**WORK TO BE COMPLETED:** Quote exactly and only this range of lines in the data below: the line that holds "# ---- helpers" to the line that holds "scene.render.fps = FPS", both included.

**INFORMATION SUPPLIED:**
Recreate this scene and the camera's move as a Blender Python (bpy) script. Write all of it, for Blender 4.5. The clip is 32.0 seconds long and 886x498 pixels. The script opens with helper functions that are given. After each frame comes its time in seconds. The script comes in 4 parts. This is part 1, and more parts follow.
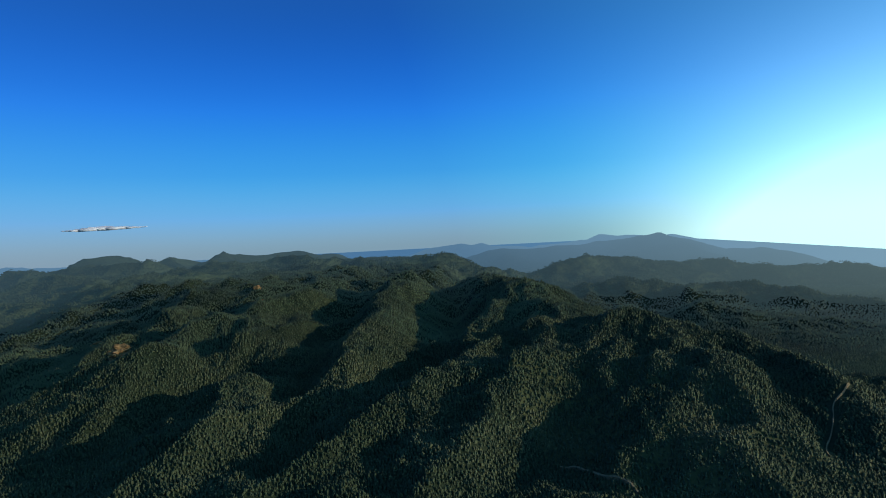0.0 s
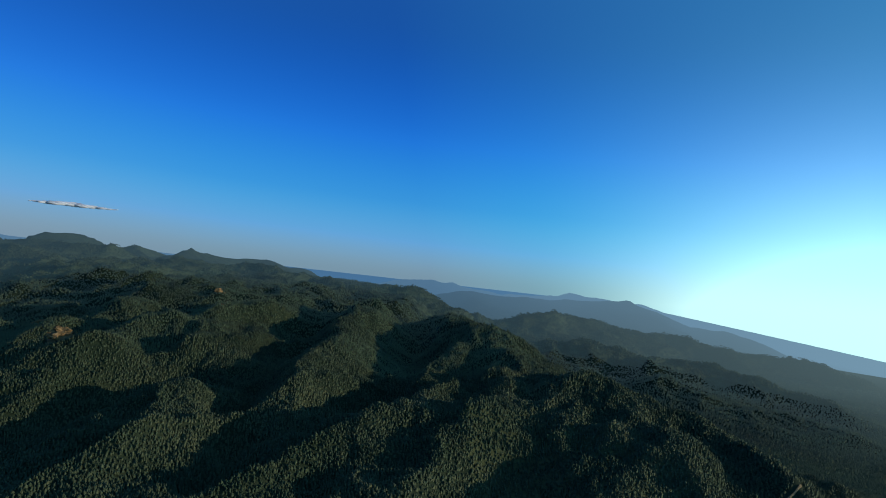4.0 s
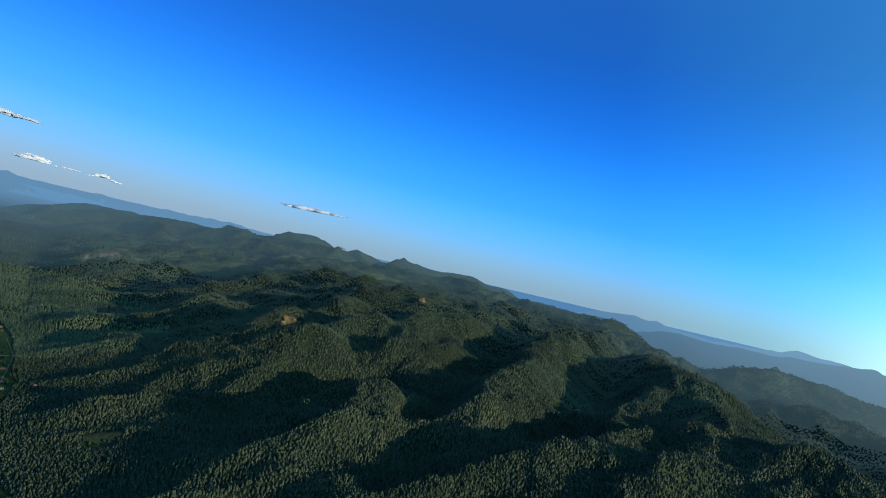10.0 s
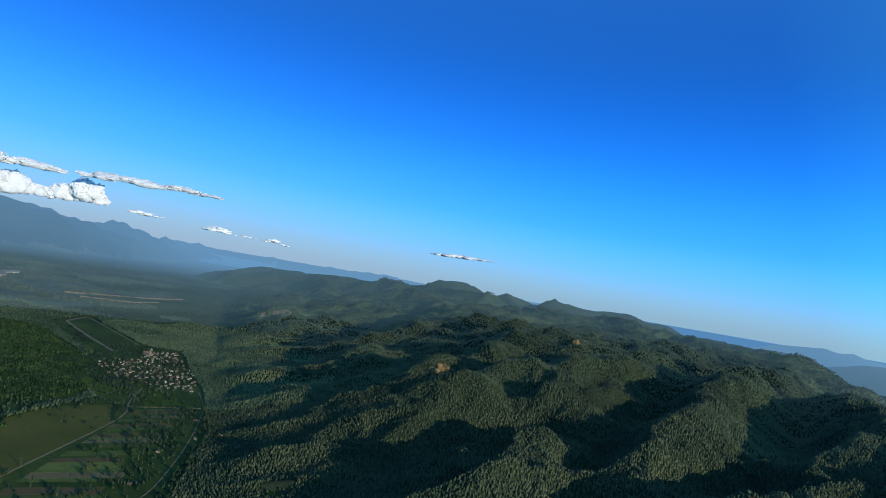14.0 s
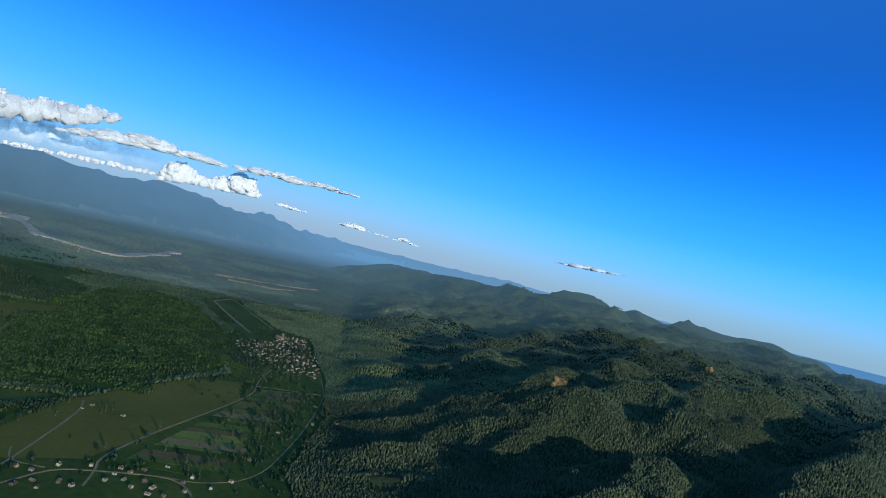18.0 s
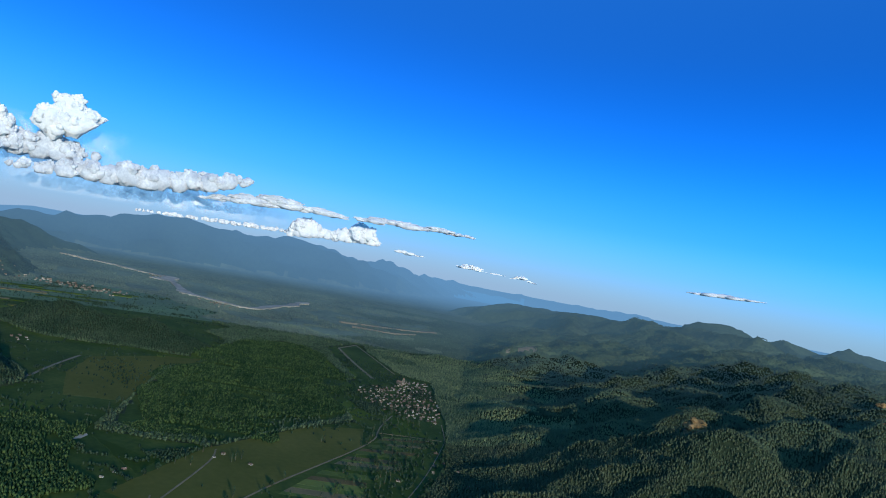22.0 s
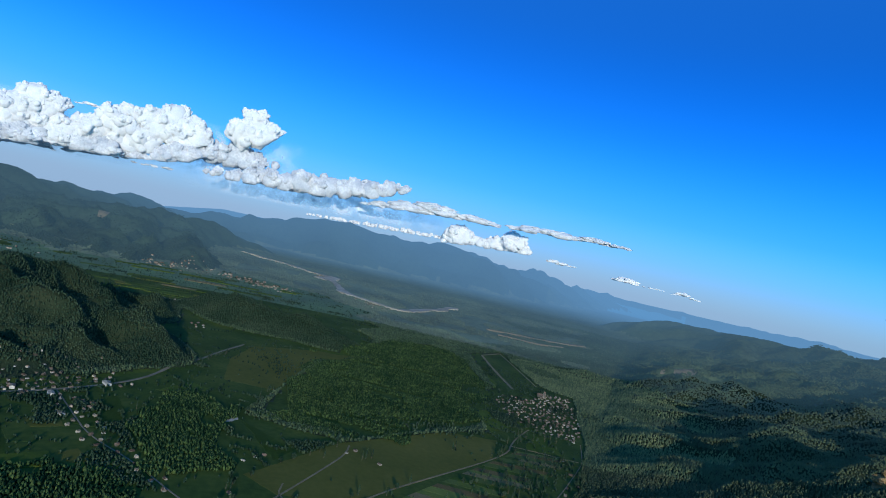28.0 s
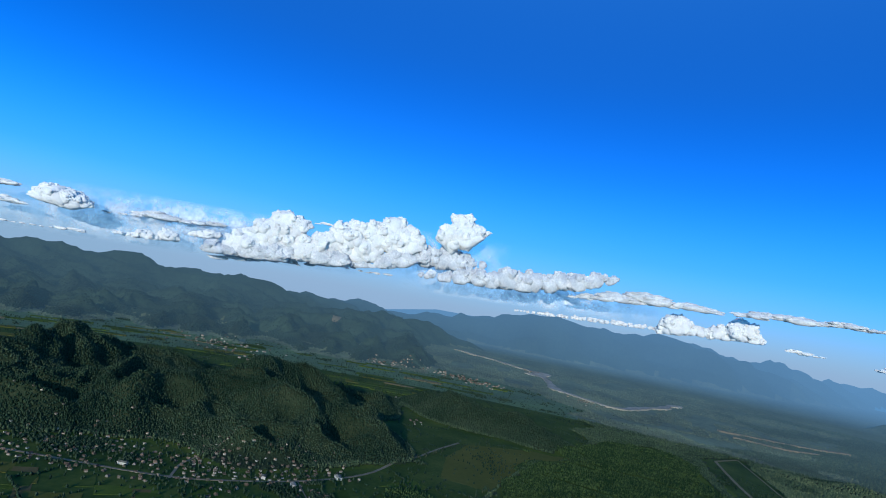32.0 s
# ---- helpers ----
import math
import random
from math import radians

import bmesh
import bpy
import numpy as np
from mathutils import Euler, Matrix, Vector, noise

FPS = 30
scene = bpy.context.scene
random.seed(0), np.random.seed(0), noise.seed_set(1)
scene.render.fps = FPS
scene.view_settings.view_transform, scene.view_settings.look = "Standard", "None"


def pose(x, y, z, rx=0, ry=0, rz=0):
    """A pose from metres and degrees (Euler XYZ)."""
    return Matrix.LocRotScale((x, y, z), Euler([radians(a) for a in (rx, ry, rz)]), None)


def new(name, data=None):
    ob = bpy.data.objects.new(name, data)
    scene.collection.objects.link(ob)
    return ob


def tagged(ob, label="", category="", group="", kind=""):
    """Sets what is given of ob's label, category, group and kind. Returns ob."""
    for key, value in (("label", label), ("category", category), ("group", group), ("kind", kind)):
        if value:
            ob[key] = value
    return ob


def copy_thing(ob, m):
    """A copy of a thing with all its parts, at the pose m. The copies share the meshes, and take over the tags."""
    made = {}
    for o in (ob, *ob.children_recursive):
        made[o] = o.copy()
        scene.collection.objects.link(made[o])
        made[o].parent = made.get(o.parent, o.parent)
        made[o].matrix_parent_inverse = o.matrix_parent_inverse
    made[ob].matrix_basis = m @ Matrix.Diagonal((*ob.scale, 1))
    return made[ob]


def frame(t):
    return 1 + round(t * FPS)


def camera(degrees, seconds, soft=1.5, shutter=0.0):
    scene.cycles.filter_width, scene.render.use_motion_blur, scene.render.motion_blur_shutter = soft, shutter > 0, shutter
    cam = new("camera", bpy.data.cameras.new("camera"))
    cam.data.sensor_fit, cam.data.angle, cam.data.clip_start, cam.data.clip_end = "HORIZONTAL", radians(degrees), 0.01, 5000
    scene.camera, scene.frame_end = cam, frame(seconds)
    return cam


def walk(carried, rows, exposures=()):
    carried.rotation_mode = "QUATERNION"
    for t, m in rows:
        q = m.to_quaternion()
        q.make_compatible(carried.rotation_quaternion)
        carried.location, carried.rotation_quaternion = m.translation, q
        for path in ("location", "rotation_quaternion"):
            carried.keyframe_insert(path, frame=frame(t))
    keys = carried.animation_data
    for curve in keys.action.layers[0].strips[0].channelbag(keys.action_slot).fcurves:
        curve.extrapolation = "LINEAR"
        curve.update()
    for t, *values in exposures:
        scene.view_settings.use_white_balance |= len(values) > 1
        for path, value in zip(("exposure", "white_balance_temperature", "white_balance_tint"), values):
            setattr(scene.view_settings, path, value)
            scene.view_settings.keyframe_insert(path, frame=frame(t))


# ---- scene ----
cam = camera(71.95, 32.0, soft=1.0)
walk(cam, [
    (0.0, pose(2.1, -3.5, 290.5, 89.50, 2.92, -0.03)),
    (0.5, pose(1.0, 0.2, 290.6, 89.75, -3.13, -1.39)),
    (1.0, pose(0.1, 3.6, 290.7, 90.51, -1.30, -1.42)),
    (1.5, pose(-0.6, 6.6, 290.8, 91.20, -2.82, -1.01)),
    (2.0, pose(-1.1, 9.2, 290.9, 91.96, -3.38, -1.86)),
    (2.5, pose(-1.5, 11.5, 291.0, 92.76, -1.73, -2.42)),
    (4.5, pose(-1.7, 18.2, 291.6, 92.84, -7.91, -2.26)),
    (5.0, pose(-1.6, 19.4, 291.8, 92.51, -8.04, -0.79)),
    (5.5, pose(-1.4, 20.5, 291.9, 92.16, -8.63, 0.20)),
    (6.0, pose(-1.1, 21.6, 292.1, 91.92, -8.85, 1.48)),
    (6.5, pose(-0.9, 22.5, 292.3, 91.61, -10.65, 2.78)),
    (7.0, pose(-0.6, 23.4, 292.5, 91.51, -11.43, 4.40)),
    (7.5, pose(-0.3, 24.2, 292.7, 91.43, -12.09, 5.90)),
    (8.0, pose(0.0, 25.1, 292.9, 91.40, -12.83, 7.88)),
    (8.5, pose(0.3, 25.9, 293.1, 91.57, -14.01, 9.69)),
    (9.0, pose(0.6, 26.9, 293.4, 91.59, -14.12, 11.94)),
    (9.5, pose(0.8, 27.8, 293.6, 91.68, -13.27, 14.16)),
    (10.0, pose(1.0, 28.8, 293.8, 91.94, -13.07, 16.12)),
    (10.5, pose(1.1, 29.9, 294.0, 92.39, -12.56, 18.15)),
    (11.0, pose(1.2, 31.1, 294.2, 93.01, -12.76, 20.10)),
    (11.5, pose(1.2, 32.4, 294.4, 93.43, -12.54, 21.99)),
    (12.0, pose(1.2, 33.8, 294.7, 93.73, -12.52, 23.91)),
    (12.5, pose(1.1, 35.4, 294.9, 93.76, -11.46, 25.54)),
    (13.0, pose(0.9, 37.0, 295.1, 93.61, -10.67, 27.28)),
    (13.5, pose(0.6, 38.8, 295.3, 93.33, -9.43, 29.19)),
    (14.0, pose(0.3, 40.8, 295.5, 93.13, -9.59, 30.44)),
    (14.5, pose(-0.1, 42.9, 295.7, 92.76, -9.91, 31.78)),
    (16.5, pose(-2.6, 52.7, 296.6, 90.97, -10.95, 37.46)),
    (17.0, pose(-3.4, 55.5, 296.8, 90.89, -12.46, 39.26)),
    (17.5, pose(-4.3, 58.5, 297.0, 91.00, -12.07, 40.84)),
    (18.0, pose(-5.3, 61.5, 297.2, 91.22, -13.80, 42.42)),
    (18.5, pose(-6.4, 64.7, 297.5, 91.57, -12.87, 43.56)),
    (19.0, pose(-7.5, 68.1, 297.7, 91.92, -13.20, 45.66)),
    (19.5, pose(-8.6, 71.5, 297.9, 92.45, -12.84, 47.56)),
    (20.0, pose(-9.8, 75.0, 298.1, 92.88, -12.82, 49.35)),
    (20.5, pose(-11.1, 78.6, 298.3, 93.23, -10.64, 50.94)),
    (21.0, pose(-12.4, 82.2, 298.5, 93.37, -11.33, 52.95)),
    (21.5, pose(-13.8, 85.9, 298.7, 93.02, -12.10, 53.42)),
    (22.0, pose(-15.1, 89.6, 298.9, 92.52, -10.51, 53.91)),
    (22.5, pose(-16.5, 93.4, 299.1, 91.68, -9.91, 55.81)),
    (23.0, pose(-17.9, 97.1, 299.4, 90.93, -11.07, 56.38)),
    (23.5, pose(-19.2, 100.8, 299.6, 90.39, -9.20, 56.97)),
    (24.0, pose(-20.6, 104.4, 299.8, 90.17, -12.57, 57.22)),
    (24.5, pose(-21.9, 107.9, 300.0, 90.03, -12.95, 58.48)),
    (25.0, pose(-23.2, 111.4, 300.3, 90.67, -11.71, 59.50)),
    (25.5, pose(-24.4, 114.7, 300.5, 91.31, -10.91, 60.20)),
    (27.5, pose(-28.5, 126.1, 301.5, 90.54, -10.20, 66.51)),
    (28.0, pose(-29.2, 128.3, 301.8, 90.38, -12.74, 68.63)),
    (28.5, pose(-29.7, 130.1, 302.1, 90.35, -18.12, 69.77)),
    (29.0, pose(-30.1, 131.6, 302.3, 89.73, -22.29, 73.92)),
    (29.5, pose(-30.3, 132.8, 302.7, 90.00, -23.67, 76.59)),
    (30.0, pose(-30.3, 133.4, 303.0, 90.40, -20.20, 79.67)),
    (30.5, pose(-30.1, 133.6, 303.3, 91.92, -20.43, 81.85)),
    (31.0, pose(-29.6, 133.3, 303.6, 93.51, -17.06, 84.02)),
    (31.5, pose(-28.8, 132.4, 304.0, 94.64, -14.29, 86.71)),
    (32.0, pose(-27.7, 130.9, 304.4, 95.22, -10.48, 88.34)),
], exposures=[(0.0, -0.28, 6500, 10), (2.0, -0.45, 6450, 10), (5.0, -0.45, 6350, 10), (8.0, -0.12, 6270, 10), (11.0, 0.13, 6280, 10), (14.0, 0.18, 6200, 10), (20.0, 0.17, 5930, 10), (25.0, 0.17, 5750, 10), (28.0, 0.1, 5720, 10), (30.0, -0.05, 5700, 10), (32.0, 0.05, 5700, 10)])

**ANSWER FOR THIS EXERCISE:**
# ---- helpers ----
import math
import random
from math import radians

import bmesh
import bpy
import numpy as np
from mathutils import Euler, Matrix, Vector, noise

FPS = 30
scene = bpy.context.scene
random.seed(0), np.random.seed(0), noise.seed_set(1)
scene.render.fps = FPS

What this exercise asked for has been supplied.